Stock options also can provide protection for employers by requiring the employee to work with the company for a certain period of time before receiving access to their stock options. This protects the company’s equity and can help limit employee turnover.

 

Stock options are also cost-effective since the business owner offers the future value of their company’s equity instead of cash upfront. They are common in startups when the company may have limited capital to pay employees, so instead, they offer a potentially valuable share of stock at a discount.

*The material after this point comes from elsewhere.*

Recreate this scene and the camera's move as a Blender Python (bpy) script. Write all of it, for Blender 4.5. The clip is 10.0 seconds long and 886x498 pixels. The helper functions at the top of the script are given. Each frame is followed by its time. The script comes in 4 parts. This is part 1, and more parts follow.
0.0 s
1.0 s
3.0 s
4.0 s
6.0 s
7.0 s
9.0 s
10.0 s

Related: How to Set Up a 401(k) Plan for Your Business

 

Drawbacks of providing stock options

There are some risks and repercussions of providing stock options. Giving away equity in your company through stocks can dilute your ownership in the business and limit your future profits if your company becomes successful. The less ownership you have, the less equity you have to offer to investors to grow your business.

 

How do stock options work?

Here is an example of the entire stock options process to help you understand how they function in a business:

Pinkchip Tech hires Pamela Brito as a manager during the startup phase of their business. In her employment contract, they include terms that offer Pamela the option to purchase 25,000 shares of Pinkchip Tech stock at 15 cents for each share. The contract states that Pamela’s stock options have a four-year vesting period with a one-year cliff.

 

This means that after one year of working at Pinkchip Tech, Pamela will have access to one-fourth of her shares. She could buy 6,250 shares for $937.50 at 15 cents each. The remaining 18,750 shares would then vest at a consistent rate over the next three years. If she leaves her job before the one year cliff, she won’t be able to exercise her options.

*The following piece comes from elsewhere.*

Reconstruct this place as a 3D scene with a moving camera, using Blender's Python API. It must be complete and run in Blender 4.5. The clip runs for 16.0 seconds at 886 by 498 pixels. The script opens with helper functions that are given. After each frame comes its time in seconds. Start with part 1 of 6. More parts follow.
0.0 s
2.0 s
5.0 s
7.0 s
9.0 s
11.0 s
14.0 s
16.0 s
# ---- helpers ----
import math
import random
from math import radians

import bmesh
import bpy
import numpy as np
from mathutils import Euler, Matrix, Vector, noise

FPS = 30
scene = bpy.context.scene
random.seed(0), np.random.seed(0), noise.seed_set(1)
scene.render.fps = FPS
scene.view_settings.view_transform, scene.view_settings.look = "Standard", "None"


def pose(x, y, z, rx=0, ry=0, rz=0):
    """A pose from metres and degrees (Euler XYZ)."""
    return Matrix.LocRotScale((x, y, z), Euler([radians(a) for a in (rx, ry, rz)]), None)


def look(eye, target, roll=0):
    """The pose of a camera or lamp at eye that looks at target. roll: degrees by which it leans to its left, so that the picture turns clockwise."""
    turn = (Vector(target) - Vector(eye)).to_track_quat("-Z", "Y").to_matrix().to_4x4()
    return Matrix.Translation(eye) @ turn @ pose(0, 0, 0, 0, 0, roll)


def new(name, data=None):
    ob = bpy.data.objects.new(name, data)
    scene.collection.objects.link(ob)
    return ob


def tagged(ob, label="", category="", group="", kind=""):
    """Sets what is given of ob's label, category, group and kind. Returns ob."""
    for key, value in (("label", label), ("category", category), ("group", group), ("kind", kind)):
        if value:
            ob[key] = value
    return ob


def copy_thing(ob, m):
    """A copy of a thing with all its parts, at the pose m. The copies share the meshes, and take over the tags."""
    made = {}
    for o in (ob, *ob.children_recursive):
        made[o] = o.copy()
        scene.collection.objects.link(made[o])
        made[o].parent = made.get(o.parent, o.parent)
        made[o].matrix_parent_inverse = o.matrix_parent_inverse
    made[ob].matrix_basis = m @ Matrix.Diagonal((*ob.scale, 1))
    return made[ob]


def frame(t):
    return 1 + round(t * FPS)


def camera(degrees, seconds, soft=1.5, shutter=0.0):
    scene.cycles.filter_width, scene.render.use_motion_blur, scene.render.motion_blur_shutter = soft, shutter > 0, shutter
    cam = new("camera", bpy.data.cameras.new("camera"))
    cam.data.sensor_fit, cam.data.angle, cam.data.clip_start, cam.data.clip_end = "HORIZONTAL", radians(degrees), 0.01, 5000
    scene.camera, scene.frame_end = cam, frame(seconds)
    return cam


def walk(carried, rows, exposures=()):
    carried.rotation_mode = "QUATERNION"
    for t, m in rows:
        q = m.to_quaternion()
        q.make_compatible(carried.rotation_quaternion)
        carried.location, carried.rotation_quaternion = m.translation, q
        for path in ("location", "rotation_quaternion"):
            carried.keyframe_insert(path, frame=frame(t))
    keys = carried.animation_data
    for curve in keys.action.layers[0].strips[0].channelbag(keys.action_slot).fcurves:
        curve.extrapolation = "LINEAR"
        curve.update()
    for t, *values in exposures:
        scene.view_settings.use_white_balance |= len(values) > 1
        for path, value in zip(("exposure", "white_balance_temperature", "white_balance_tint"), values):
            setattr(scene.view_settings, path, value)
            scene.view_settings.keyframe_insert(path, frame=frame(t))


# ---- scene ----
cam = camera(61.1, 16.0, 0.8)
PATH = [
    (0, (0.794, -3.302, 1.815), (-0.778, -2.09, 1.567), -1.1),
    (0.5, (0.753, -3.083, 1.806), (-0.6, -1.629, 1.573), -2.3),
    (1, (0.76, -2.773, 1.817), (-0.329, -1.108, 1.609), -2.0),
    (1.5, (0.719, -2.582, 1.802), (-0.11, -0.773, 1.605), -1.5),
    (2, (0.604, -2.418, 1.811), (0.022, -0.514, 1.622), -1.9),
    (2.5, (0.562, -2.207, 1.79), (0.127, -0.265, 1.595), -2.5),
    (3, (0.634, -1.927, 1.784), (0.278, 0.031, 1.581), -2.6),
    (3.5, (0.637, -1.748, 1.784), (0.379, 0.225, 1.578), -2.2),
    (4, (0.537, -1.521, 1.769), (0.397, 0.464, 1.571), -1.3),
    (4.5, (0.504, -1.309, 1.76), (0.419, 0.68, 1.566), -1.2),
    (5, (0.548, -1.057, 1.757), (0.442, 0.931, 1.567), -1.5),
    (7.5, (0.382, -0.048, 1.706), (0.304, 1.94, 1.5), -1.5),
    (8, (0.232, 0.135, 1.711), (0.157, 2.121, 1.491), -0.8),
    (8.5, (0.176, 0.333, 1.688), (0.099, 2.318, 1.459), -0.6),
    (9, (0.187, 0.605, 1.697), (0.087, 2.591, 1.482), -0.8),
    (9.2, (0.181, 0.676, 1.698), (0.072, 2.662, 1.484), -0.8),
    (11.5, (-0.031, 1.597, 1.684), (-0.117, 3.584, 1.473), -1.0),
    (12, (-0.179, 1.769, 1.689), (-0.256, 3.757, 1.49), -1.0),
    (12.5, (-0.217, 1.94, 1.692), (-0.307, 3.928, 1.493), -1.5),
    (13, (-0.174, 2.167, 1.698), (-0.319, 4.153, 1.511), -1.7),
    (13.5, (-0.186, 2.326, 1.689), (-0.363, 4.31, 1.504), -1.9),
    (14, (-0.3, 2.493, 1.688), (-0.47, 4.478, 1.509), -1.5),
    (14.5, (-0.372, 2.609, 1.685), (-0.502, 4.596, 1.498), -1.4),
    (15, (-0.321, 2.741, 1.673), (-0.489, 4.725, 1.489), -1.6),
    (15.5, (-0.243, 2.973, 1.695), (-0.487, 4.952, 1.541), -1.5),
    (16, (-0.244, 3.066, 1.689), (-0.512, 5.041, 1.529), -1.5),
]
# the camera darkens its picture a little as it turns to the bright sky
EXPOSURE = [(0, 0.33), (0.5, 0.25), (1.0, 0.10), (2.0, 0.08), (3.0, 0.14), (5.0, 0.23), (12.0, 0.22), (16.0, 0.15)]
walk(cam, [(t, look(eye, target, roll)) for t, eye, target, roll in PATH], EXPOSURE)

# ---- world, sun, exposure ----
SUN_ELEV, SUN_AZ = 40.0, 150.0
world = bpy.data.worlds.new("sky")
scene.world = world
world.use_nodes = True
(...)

Once Pamela exercises all of her shares, she owns a small percentage of equity in the company that she can sell to others. After four years, she can purchase all remaining shares. If the company becomes successful and later the shares sell at $10 per share, Pamela can sell the shares she purchased for a profit. 

 

Types of stock options

You can offer two kinds of stock options to employees: incentive stock options (ISOs) and non-qualified stock options (NSOs). The largest difference between these two categories of stock options is their tax qualification and eligibility requirements.

 

ISOs

ISOs can only be given to workers who are classified as employees, either full-time or part-time. When an employee exercises an ISO, they do not have to pay taxes right away. Taxes on ISOs are paid when and if the employee decides to sell their shares at a later point in time. After the employee finalizes the sale, they pay capital gains and federal income tax to the IRS. To qualify for an ISO, the employee must hold onto their stock for at least a year after purchasing it and at least two years from initially being granted the stock options.

 

A company’s board of directors also has to approve ISOs, verifying how many shares can be offered and who is eligible. ISOs have a time limit of ten years for employees who still work at the company, and 90 days beyond ending employment at a company. 

 

NSOs

NSOs can be offered to anyone affiliated with your company, including independent contractors, investors and directors. If an employee disqualifies themselves from the terms of an ISO, their stock options are then treated as an NSO. Employers withhold tax on NSOs when employees exercise their options, and the difference between the excise price and the value of the stock is taxed as income.

 

Frequently asked questions about stock options

 

Why do companies offer stock options?

Companies offer stock options to employees as a way to make their compensation more lucrative and attractive to employees.

 

Are stock options a business expense?

Stock options are a business expense, and companies that offer stock options should keep track of them through stock option expensing. You can use a few different methods to calculate the expenses related to company stock options—the most common being the fair-value method.

 

How are stock options paid out?

After an employee exercises their stock options by purchasing company stock, they can sell those shares for a profit. They would contact a broker and fill out a trade ticket to exchange the stock for cash.